風の色

風の色(三十)
2022.03.27

風の色(三十)
前回に続きT婦人について触れてみたい。
彼女はまさに信仰一筋から得た豊富な知恵に満ちていた。
私が学生時代の頃、夏冬の休みになると一番先に訪問し、佛壇に向い法味を言上した後は、日が暮れるまで、特に大学で受講した内容を報告しながら佛法について語り合った。
当時は、一部で史学を専攻し、同じ大学の二部(夜間)で佛教学部の専門科目を受講していた。
たしか祖書学講義の中で茂田井先生が「この世に存在するすべての現象はすべて釈尊の説法(経典)の姿である云々」と述べられたことがどうしてもわからなかったことをT婦人にお話したことがあった。
ところが、彼女は、その話を聞くなり首を縦にふりながら語ったことがとても印象的であった。
「このように二人で向き合って法華経のお話をしていること自体が不思議なことなんですよね、この時をつくってくれたのは外でもない久遠の本佛様だと思うし、その久遠の本佛様が釈尊をこの娑婆国土に遣わされて有難い法華経という経典をこの私たちに遺してくれたればこそ、あなたとこうして出会えたのです。
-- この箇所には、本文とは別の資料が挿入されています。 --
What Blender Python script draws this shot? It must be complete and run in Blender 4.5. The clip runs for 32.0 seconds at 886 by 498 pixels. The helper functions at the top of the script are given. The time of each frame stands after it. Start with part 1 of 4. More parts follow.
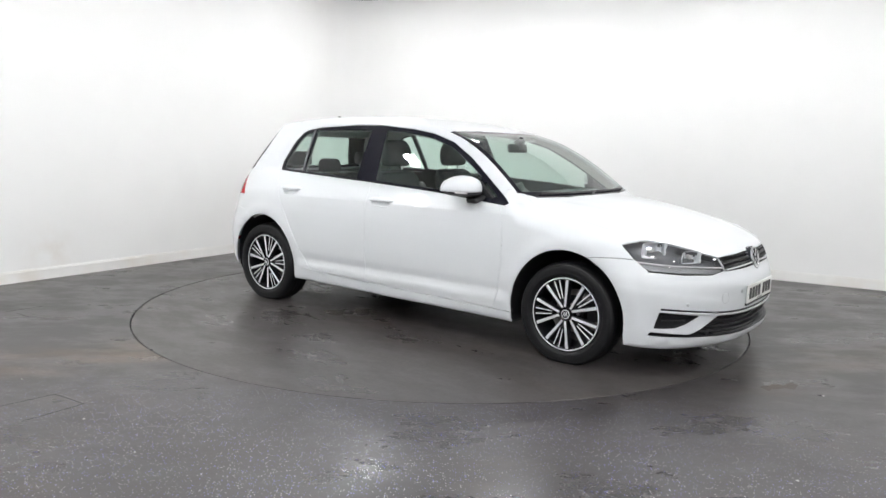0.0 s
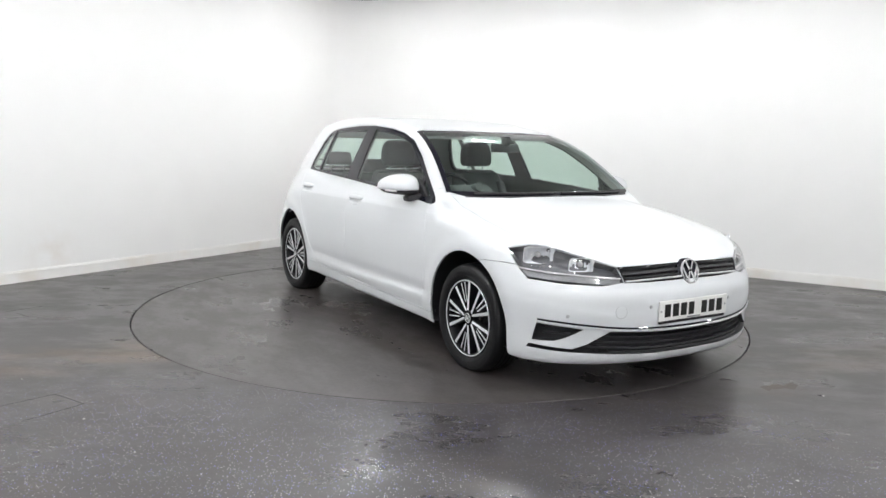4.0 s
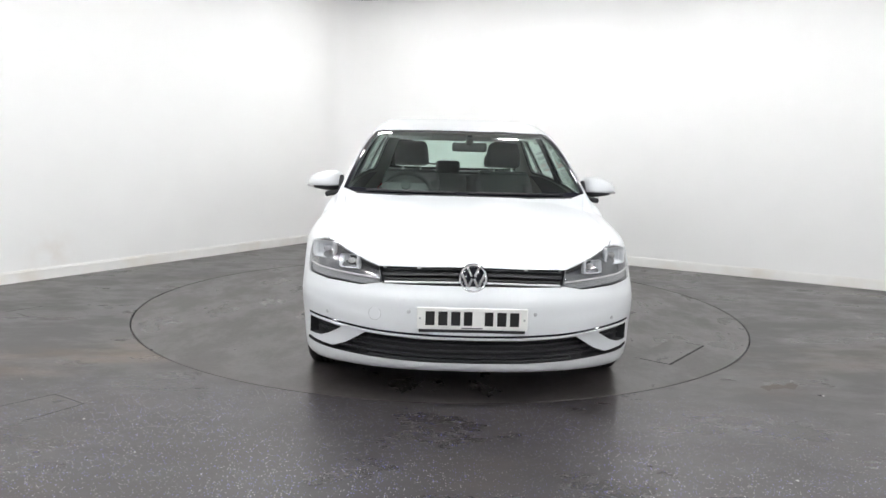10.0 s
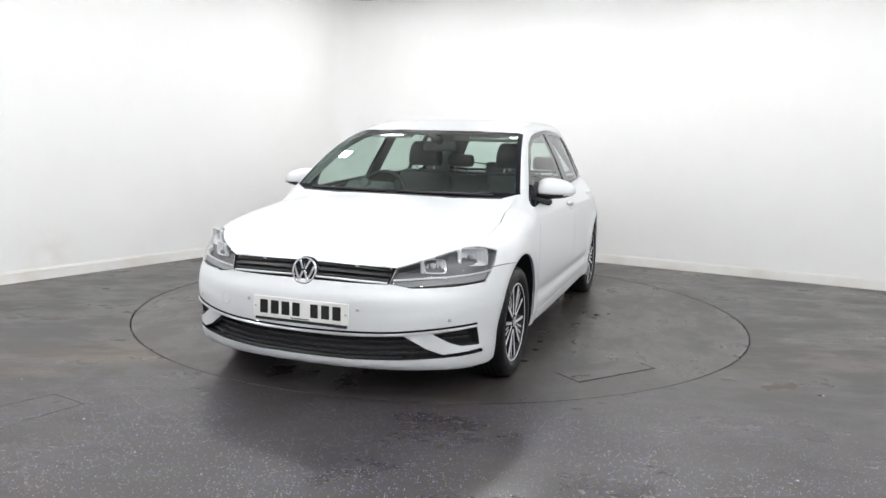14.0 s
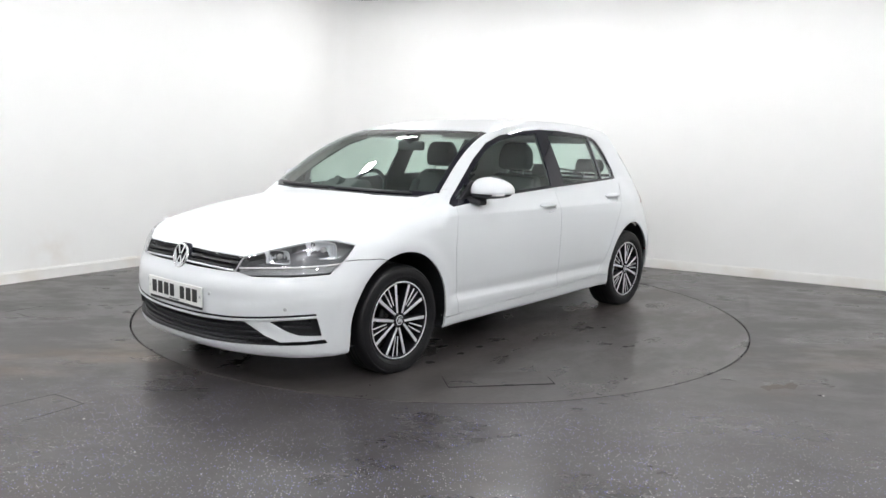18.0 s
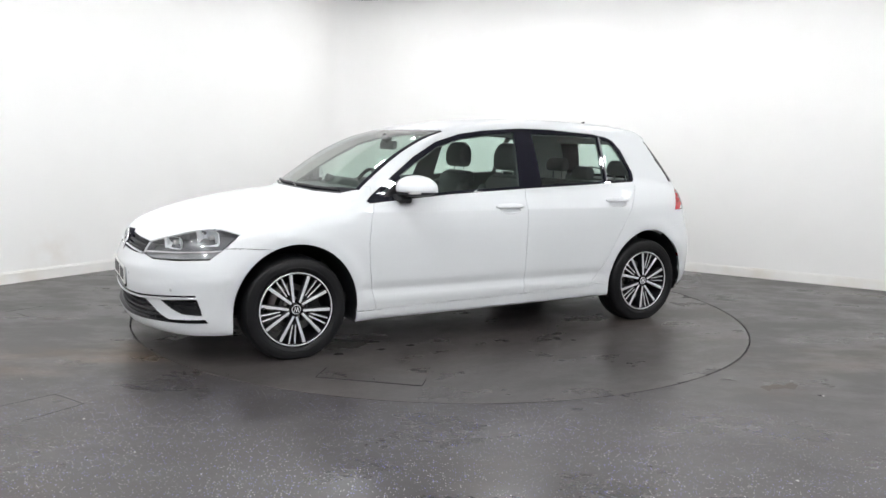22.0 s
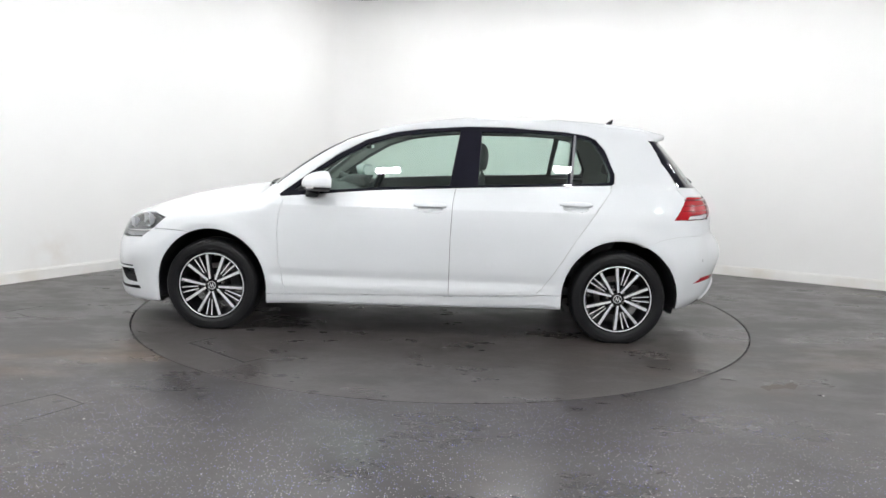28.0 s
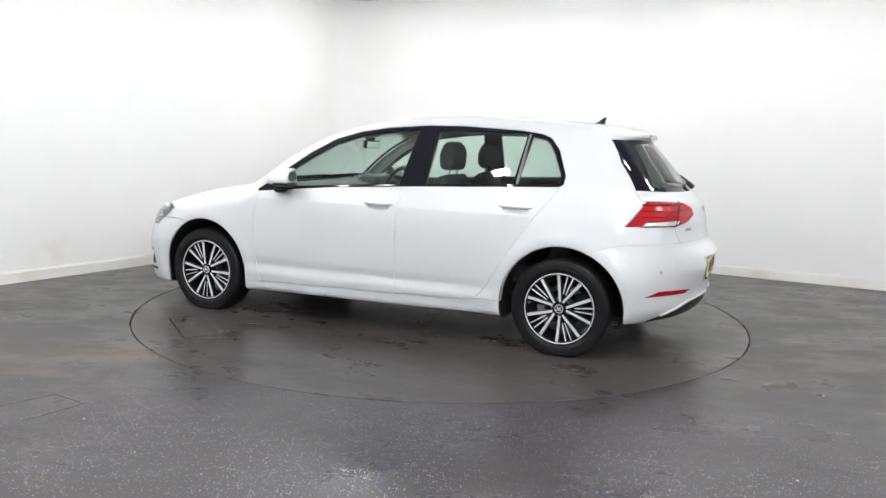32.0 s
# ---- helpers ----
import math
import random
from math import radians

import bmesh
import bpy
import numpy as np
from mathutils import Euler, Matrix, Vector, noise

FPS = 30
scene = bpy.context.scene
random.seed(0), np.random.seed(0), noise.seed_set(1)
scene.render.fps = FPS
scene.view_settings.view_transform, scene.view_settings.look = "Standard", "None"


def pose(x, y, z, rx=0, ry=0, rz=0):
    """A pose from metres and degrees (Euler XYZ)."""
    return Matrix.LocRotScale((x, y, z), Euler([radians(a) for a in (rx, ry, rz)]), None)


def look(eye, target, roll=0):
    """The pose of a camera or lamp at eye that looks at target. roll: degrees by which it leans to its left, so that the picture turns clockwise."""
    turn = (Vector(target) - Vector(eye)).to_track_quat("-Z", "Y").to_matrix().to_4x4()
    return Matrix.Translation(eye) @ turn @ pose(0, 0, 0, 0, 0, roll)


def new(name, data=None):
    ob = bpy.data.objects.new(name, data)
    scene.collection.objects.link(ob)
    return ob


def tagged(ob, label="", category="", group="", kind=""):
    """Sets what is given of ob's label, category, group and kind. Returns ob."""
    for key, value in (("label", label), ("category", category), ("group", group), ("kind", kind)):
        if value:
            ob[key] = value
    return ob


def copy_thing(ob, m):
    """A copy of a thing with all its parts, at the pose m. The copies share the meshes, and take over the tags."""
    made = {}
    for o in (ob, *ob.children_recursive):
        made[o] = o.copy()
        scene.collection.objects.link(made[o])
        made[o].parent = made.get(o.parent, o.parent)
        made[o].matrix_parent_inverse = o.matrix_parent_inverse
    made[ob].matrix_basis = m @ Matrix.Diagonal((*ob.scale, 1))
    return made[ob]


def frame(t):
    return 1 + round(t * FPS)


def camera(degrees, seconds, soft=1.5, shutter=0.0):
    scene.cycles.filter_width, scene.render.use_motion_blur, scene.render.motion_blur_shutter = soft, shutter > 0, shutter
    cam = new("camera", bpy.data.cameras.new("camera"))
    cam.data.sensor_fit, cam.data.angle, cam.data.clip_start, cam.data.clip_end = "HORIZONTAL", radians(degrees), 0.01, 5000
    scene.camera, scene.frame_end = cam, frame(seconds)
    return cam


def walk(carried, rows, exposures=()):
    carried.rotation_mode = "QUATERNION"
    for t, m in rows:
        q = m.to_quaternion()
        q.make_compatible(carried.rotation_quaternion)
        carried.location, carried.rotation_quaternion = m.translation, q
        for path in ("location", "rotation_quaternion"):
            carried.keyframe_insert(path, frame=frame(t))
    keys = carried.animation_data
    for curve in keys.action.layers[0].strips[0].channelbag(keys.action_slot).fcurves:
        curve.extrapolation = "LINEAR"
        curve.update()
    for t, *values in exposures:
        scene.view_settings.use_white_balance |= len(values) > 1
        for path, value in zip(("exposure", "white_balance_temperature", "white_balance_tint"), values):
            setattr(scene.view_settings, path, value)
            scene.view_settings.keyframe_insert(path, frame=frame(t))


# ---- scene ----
CLIP = 32.0
cam = camera(60.22, CLIP, soft=1.5)
EYE = (0.0, -5.793, 1.252)
AIM = (0.0008, -4.793, 1.252 - math.tan(radians(7.926)))
walk(cam, [(0.0, look(EYE, AIM, 1.58)), (CLIP, look(EYE, AIM, 1.58))], exposures=[(0.0, 0.0), (CLIP, 0.0)])

TURN_AT_START, TURN_PER_SECOND = -36.889, -5.200   # degrees
CAR_AT = Vector((0.141, 0.1046, 0.0))             # the car's middle on the turntable
TABLE_R = 2.224
WALL_STAIN = (-3.37, 0.72, 0.18)                    # a brown smudge on the wall

# ---- light ----
world = bpy.data.worlds.new("world")
scene.world = world
world.use_nodes = True
world.node_tree.nodes["Background"].inputs[0].default_value = (0.75, 0.8, 0.9, 1)
world.node_tree.nodes["Background"].inputs[1].default_value = 0.05
PANEL_GLOW = 184.0


# ---- materials ----
def nodes_of(name):
    m = bpy.data.materials.new(name)
    m.use_nodes = True
    nt = m.node_tree
    return m, nt, nt.nodes["Principled BSDF"]


def mat(name, colour, rough=0.5, metal=0.0, coat=0.0, grain=0.0, scale=30.0, bump=0.0, spec=0.5, rough_var=0.0, ior=1.5):
    """A surface with grain in colour, roughness and relief."""
    m, nt, b = nodes_of(name)
    b.inputs["Base Color"].default_value = (*colour, 1)
    b.inputs["Roughness"].default_value = rough
    b.inputs["Metallic"].default_value = metal
    b.inputs["Coat Weight"].default_value = coat
    b.inputs["Coat Roughness"].default_value = 0.04
    b.inputs["Specular IOR Level"].default_value = spec
    b.inputs["IOR"].default_value = ior
    if grain or bump or rough_var:
        tc = nt.nodes.new("ShaderNodeTexCoord")
        n1 = nt.nodes.new("ShaderNodeTexNoise")
        n1.inputs["Scale"].default_value, n1.inputs["Detail"].default_value = scale, 6
        n2 = nt.nodes.new("ShaderNodeTexNoise")
        n2.inputs["Scale"].default_value, n2.inputs["Detail"].default_value = scale * 0.07, 3
        for n in (n1, n2):
            nt.links.new(tc.outputs["Object"], n.inputs["Vector"])
        add = nt.nodes.new("ShaderNodeMath")
        add.operation = "ADD"
        nt.links.new(n1.outputs["Fac"], add.inputs[0])
        nt.links.new(n2.outputs["Fac"], add.inputs[1])
        if grain:
            r = nt.nodes.new("ShaderNodeMapRange")
            r.inputs[1].default_value, r.inputs[2].default_value = 0.6, 1.4
            r.inputs[3].default_value, r.inputs[4].default_value = 1 - grain, 1 + grain
            nt.links.new(add.outputs[0], r.inputs[0])
            mul = nt.nodes.new("ShaderNodeVectorMath")
            mul.operation = "SCALE"
            mul.inputs[0].default_value = colour
            nt.links.new(r.outputs[0], mul.inputs["Scale"])
            nt.links.new(mul.outputs[0], b.inputs["Base Color"])
        if rough_var:
            r2 = nt.nodes.new("ShaderNodeMapRange")
            r2.inputs[1].default_value, r2.inputs[2].default_value = 0.6, 1.4
            r2.inputs[3].default_value, r2.inputs[4].default_value = max(rough - rough_var, 0.02), rough + rough_var
            nt.links.new(add.outputs[0], r2.inputs[0])
            nt.links.new(r2.outputs[0], b.inputs["Roughness"])
        if bump:
            bp = nt.nodes.new("ShaderNodeBump")
            bp.inputs["Strength"].default_value = bump
            bp.inputs["Distance"].default_value = 0.01
            nt.links.new(n1.outputs["Fac"], bp.inputs["Height"])
            nt.links.new(bp.outputs[0], b.inputs["Normal"])
    return m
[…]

云々」
まるで時を超えて釈尊在世そのままが今と同時に存在するような、そんな感傷に耽ってしまっていた。
佛法の本質を弁えてなくては話せない言葉であった。
今、そのことを思い出しながら、どうしてあのような哲理を極めておられたのか今もってわからない。
勿論、それは沢山の本を読んで得たというような生半可なものでなく、心の奥に燦然と光る玉のような知恵があったにちがいない。
日蓮聖人の一説がそれを証明しているからである。